=== Data section ===

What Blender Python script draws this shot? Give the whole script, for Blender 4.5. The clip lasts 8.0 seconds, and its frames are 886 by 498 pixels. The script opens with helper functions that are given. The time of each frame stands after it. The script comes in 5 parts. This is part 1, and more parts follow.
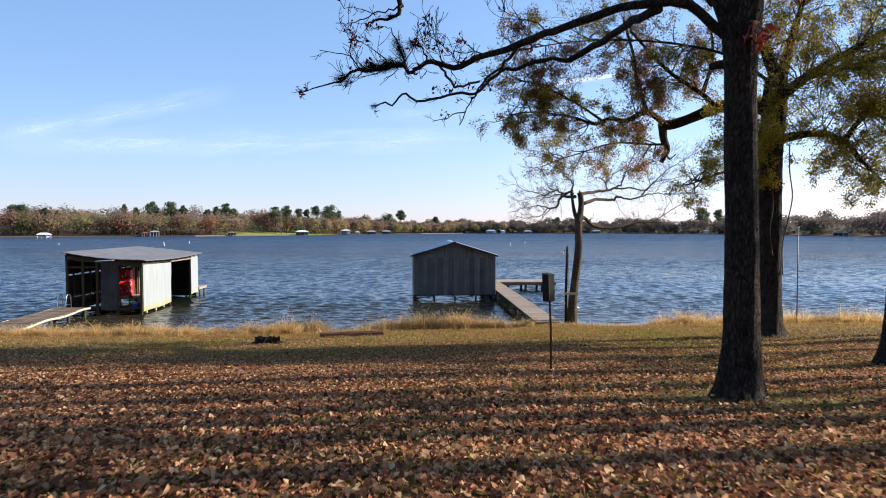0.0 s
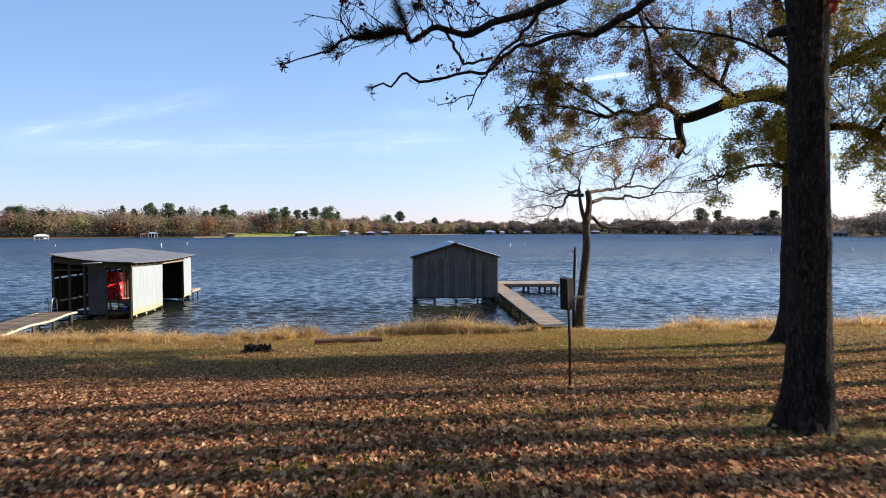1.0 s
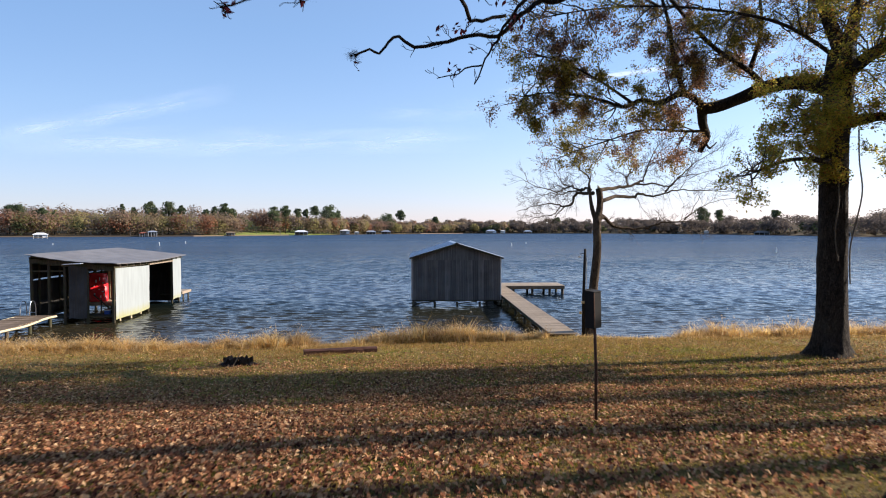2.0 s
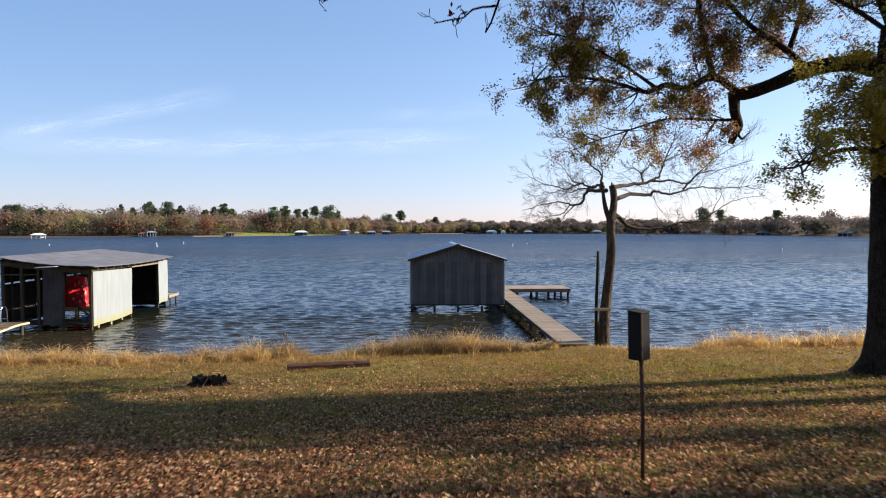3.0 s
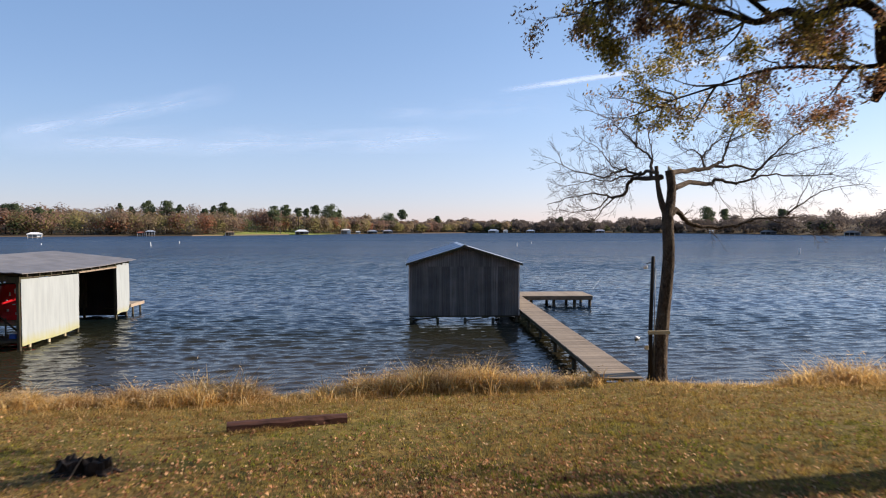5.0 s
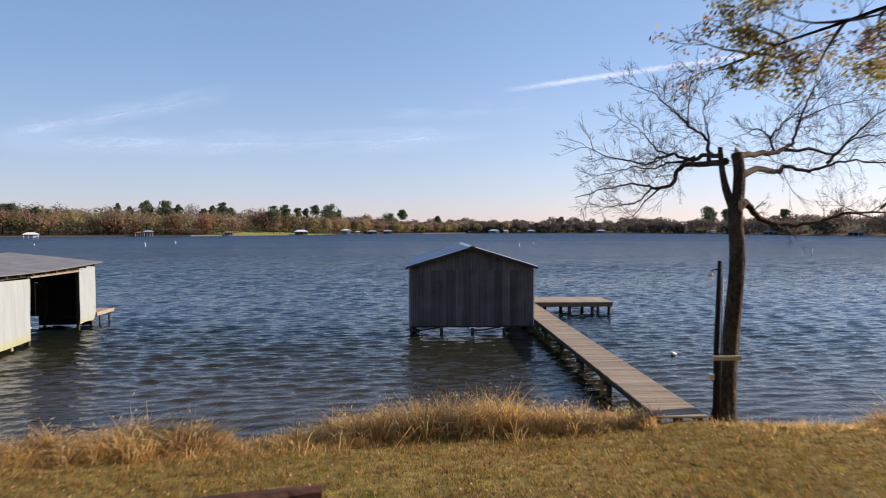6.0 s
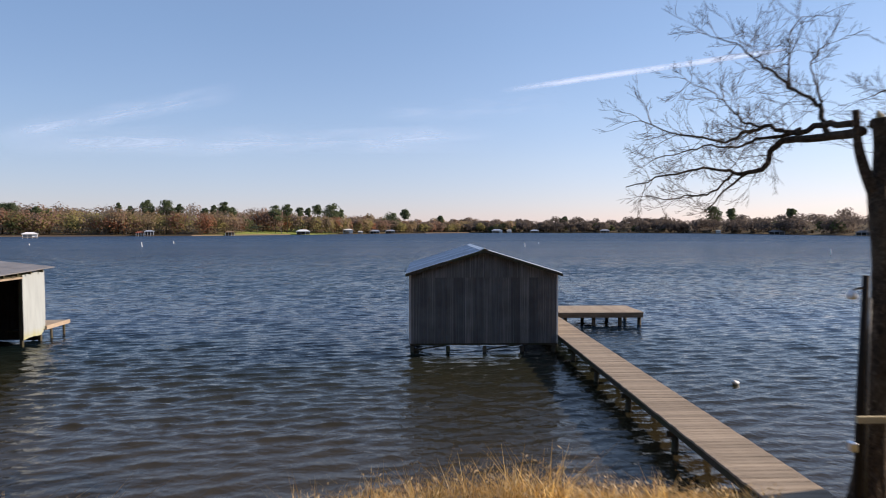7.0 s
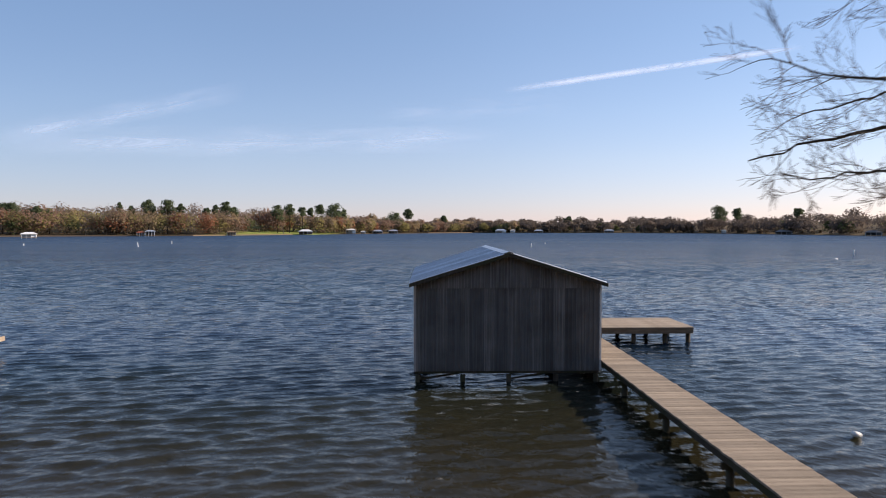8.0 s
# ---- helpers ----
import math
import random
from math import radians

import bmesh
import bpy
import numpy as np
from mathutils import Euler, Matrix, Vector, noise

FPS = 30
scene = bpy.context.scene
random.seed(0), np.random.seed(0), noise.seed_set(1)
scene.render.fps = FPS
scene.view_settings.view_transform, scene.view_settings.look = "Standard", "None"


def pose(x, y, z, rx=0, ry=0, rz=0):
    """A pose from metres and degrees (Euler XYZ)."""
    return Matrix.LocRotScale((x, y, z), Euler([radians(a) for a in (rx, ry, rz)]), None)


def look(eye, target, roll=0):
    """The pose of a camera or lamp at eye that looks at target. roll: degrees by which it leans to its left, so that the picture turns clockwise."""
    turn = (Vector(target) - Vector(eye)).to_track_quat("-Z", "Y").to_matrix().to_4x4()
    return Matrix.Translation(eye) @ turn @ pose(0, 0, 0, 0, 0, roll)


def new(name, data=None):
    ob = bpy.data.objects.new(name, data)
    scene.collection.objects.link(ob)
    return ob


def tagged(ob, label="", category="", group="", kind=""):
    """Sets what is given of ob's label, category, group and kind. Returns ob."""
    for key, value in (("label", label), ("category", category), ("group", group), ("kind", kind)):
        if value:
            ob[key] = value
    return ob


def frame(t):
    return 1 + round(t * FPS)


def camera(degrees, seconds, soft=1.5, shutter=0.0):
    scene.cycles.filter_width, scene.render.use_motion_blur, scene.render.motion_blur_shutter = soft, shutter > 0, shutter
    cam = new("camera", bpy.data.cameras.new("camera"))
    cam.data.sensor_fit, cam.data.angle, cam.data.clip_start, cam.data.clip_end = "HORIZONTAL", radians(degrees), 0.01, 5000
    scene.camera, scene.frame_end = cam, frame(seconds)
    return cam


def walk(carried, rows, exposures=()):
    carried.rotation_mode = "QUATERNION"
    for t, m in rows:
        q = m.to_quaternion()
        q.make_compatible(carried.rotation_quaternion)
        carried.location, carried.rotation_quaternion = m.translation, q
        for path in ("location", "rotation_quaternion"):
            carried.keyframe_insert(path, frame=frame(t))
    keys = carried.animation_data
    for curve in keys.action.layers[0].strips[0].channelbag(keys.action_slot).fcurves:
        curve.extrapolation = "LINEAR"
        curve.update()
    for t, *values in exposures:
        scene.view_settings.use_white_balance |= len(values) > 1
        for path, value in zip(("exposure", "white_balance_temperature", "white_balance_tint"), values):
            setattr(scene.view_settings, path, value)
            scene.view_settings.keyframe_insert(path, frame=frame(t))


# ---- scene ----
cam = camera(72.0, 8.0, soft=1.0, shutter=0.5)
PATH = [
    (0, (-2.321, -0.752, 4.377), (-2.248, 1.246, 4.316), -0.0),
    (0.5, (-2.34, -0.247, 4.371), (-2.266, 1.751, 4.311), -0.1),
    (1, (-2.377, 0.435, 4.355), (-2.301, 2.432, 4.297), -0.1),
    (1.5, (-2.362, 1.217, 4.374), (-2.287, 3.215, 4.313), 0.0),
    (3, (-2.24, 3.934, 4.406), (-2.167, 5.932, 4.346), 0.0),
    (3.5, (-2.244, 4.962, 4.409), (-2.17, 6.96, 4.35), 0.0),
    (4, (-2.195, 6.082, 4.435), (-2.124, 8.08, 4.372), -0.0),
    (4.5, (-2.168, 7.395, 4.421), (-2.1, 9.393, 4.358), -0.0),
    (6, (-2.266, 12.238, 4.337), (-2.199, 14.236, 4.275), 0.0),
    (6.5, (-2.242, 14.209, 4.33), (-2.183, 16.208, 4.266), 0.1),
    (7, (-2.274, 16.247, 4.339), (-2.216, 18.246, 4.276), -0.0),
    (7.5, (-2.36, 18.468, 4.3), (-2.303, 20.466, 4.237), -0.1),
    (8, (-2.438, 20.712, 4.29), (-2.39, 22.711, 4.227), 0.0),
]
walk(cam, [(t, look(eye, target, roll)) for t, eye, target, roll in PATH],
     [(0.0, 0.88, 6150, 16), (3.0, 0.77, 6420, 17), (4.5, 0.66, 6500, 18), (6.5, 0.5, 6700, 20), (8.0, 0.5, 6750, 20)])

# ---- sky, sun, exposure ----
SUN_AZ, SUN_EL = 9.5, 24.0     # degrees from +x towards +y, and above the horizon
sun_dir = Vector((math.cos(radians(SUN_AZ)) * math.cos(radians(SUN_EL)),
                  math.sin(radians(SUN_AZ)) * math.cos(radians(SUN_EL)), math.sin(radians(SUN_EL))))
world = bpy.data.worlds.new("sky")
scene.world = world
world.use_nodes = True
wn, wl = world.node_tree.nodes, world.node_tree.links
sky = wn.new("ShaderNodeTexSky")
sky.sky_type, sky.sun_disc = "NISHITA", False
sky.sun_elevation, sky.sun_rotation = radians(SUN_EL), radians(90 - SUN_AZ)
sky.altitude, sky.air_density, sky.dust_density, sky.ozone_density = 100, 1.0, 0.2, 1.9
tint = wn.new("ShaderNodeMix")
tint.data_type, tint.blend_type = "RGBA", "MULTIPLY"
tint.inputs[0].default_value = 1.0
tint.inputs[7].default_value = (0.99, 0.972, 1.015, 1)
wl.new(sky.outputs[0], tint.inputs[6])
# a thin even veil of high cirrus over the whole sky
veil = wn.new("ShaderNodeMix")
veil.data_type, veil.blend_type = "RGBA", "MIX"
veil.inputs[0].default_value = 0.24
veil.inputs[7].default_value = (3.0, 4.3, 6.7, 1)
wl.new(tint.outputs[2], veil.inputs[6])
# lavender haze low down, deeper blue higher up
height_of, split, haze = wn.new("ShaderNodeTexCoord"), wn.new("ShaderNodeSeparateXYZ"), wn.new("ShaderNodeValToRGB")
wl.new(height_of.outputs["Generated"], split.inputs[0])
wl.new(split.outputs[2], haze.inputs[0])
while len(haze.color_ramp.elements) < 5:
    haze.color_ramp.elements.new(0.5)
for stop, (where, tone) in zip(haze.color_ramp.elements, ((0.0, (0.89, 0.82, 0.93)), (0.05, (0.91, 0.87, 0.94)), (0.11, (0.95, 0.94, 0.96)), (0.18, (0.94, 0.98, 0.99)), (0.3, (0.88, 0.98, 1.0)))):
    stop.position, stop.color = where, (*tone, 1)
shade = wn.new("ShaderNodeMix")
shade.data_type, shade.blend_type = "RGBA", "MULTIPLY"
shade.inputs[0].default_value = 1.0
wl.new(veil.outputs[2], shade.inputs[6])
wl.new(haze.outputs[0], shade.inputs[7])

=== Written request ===
Pictures in the data above should not be copied; transcribe everything else exactly.

=== Answer for this exercise ===
What Blender Python script draws this shot? Give the whole script, for Blender 4.5. The clip lasts 8.0 seconds, and its frames are 886 by 498 pixels. The script opens with helper functions that are given. The time of each frame stands after it. The script comes in 5 parts. This is part 1, and more parts follow.
0.0 s
1.0 s
2.0 s
3.0 s
5.0 s
6.0 s
7.0 s
8.0 s
# ---- helpers ----
import math
import random
from math import radians

import bmesh
import bpy
import numpy as np
from mathutils import Euler, Matrix, Vector, noise

FPS = 30
scene = bpy.context.scene
random.seed(0), np.random.seed(0), noise.seed_set(1)
scene.render.fps = FPS
scene.view_settings.view_transform, scene.view_settings.look = "Standard", "None"


def pose(x, y, z, rx=0, ry=0, rz=0):
    """A pose from metres and degrees (Euler XYZ)."""
    return Matrix.LocRotScale((x, y, z), Euler([radians(a) for a in (rx, ry, rz)]), None)


def look(eye, target, roll=0):
    """The pose of a camera or lamp at eye that looks at target. roll: degrees by which it leans to its left, so that the picture turns clockwise."""
    turn = (Vector(target) - Vector(eye)).to_track_quat("-Z", "Y").to_matrix().to_4x4()
    return Matrix.Translation(eye) @ turn @ pose(0, 0, 0, 0, 0, roll)


def new(name, data=None):
    ob = bpy.data.objects.new(name, data)
    scene.collection.objects.link(ob)
    return ob


def tagged(ob, label="", category="", group="", kind=""):
    """Sets what is given of ob's label, category, group and kind. Returns ob."""
    for key, value in (("label", label), ("category", category), ("group", group), ("kind", kind)):
        if value:
            ob[key] = value
    return ob


def frame(t):
    return 1 + round(t * FPS)


def camera(degrees, seconds, soft=1.5, shutter=0.0):
    scene.cycles.filter_width, scene.render.use_motion_blur, scene.render.motion_blur_shutter = soft, shutter > 0, shutter
    cam = new("camera", bpy.data.cameras.new("camera"))
    cam.data.sensor_fit, cam.data.angle, cam.data.clip_start, cam.data.clip_end = "HORIZONTAL", radians(degrees), 0.01, 5000
    scene.camera, scene.frame_end = cam, frame(seconds)
    return cam


def walk(carried, rows, exposures=()):
    carried.rotation_mode = "QUATERNION"
    for t, m in rows:
        q = m.to_quaternion()
        q.make_compatible(carried.rotation_quaternion)
        carried.location, carried.rotation_quaternion = m.translation, q
        for path in ("location", "rotation_quaternion"):
            carried.keyframe_insert(path, frame=frame(t))
    keys = carried.animation_data
    for curve in keys.action.layers[0].strips[0].channelbag(keys.action_slot).fcurves:
        curve.extrapolation = "LINEAR"
        curve.update()
    for t, *values in exposures:
        scene.view_settings.use_white_balance |= len(values) > 1
        for path, value in zip(("exposure", "white_balance_temperature", "white_balance_tint"), values):
            setattr(scene.view_settings, path, value)
            scene.view_settings.keyframe_insert(path, frame=frame(t))


# ---- scene ----
cam = camera(72.0, 8.0, soft=1.0, shutter=0.5)
PATH = [
    (0, (-2.321, -0.752, 4.377), (-2.248, 1.246, 4.316), -0.0),
    (0.5, (-2.34, -0.247, 4.371), (-2.266, 1.751, 4.311), -0.1),
    (1, (-2.377, 0.435, 4.355), (-2.301, 2.432, 4.297), -0.1),
    (1.5, (-2.362, 1.217, 4.374), (-2.287, 3.215, 4.313), 0.0),
    (3, (-2.24, 3.934, 4.406), (-2.167, 5.932, 4.346), 0.0),
    (3.5, (-2.244, 4.962, 4.409), (-2.17, 6.96, 4.35), 0.0),
    (4, (-2.195, 6.082, 4.435), (-2.124, 8.08, 4.372), -0.0),
    (4.5, (-2.168, 7.395, 4.421), (-2.1, 9.393, 4.358), -0.0),
    (6, (-2.266, 12.238, 4.337), (-2.199, 14.236, 4.275), 0.0),
    (6.5, (-2.242, 14.209, 4.33), (-2.183, 16.208, 4.266), 0.1),
    (7, (-2.274, 16.247, 4.339), (-2.216, 18.246, 4.276), -0.0),
    (7.5, (-2.36, 18.468, 4.3), (-2.303, 20.466, 4.237), -0.1),
    (8, (-2.438, 20.712, 4.29), (-2.39, 22.711, 4.227), 0.0),
]
walk(cam, [(t, look(eye, target, roll)) for t, eye, target, roll in PATH],
     [(0.0, 0.88, 6150, 16), (3.0, 0.77, 6420, 17), (4.5, 0.66, 6500, 18), (6.5, 0.5, 6700, 20), (8.0, 0.5, 6750, 20)])

# ---- sky, sun, exposure ----
SUN_AZ, SUN_EL = 9.5, 24.0     # degrees from +x towards +y, and above the horizon
sun_dir = Vector((math.cos(radians(SUN_AZ)) * math.cos(radians(SUN_EL)),
                  math.sin(radians(SUN_AZ)) * math.cos(radians(SUN_EL)), math.sin(radians(SUN_EL))))
world = bpy.data.worlds.new("sky")
scene.world = world
world.use_nodes = True
wn, wl = world.node_tree.nodes, world.node_tree.links
sky = wn.new("ShaderNodeTexSky")
sky.sky_type, sky.sun_disc = "NISHITA", False
sky.sun_elevation, sky.sun_rotation = radians(SUN_EL), radians(90 - SUN_AZ)
sky.altitude, sky.air_density, sky.dust_density, sky.ozone_density = 100, 1.0, 0.2, 1.9
tint = wn.new("ShaderNodeMix")
tint.data_type, tint.blend_type = "RGBA", "MULTIPLY"
tint.inputs[0].default_value = 1.0
tint.inputs[7].default_value = (0.99, 0.972, 1.015, 1)
wl.new(sky.outputs[0], tint.inputs[6])
# a thin even veil of high cirrus over the whole sky
veil = wn.new("ShaderNodeMix")
veil.data_type, veil.blend_type = "RGBA", "MIX"
veil.inputs[0].default_value = 0.24
veil.inputs[7].default_value = (3.0, 4.3, 6.7, 1)
wl.new(tint.outputs[2], veil.inputs[6])
# lavender haze low down, deeper blue higher up
height_of, split, haze = wn.new("ShaderNodeTexCoord"), wn.new("ShaderNodeSeparateXYZ"), wn.new("ShaderNodeValToRGB")
wl.new(height_of.outputs["Generated"], split.inputs[0])
wl.new(split.outputs[2], haze.inputs[0])
while len(haze.color_ramp.elements) < 5:
    haze.color_ramp.elements.new(0.5)
for stop, (where, tone) in zip(haze.color_ramp.elements, ((0.0, (0.89, 0.82, 0.93)), (0.05, (0.91, 0.87, 0.94)), (0.11, (0.95, 0.94, 0.96)), (0.18, (0.94, 0.98, 0.99)), (0.3, (0.88, 0.98, 1.0)))):
    stop.position, stop.color = where, (*tone, 1)
shade = wn.new("ShaderNodeMix")
shade.data_type, shade.blend_type = "RGBA", "MULTIPLY"
shade.inputs[0].default_value = 1.0
wl.new(veil.outputs[2], shade.inputs[6])
wl.new(haze.outputs[0], shade.inputs[7])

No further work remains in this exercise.